● Prompt: Write every record out again exactly as given.

● Part of a data file:
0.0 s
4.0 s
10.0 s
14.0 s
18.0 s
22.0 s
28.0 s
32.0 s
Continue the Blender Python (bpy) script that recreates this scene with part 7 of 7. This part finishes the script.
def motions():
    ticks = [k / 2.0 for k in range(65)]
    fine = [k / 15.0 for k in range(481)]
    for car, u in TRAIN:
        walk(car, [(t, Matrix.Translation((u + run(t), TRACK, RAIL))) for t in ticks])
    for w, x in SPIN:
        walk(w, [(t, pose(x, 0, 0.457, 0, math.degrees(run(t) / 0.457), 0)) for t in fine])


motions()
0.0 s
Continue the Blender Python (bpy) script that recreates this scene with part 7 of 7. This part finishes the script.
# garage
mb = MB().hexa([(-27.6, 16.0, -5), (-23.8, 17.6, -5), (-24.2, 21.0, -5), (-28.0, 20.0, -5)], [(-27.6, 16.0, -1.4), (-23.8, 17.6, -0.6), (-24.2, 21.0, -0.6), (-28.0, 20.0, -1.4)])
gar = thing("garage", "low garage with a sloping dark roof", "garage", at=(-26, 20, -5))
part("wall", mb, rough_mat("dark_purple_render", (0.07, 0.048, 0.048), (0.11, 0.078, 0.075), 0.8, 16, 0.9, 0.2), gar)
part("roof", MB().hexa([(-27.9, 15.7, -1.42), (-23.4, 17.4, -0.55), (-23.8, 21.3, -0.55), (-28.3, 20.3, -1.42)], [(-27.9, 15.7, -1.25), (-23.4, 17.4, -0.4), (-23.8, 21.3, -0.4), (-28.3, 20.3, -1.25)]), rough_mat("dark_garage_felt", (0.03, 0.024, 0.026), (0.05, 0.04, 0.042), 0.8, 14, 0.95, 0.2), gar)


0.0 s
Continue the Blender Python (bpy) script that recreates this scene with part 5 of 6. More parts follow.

● Final answer:
0.0 s
4.0 s
10.0 s
14.0 s
18.0 s
22.0 s
28.0 s
32.0 s
Continue the Blender Python (bpy) script that recreates this scene with part 7 of 7. This part finishes the script.
def motions():
    ticks = [k / 2.0 for k in range(65)]
    fine = [k / 15.0 for k in range(481)]
    for car, u in TRAIN:
        walk(car, [(t, Matrix.Translation((u + run(t), TRACK, RAIL))) for t in ticks])
    for w, x in SPIN:
        walk(w, [(t, pose(x, 0, 0.457, 0, math.degrees(run(t) / 0.457), 0)) for t in fine])


motions()
0.0 s
Continue the Blender Python (bpy) script that recreates this scene with part 7 of 7. This part finishes the script.
# garage
mb = MB().hexa([(-27.6, 16.0, -5), (-23.8, 17.6, -5), (-24.2, 21.0, -5), (-28.0, 20.0, -5)], [(-27.6, 16.0, -1.4), (-23.8, 17.6, -0.6), (-24.2, 21.0, -0.6), (-28.0, 20.0, -1.4)])
gar = thing("garage", "low garage with a sloping dark roof", "garage", at=(-26, 20, -5))
part("wall", mb, rough_mat("dark_purple_render", (0.07, 0.048, 0.048), (0.11, 0.078, 0.075), 0.8, 16, 0.9, 0.2), gar)
part("roof", MB().hexa([(-27.9, 15.7, -1.42), (-23.4, 17.4, -0.55), (-23.8, 21.3, -0.55), (-28.3, 20.3, -1.42)], [(-27.9, 15.7, -1.25), (-23.4, 17.4, -0.4), (-23.8, 21.3, -0.4), (-28.3, 20.3, -1.25)]), rough_mat("dark_garage_felt", (0.03, 0.024, 0.026), (0.05, 0.04, 0.042), 0.8, 14, 0.95, 0.2), gar)


0.0 s
Continue the Blender Python (bpy) script that recreates this scene with part 5 of 6. More parts follow.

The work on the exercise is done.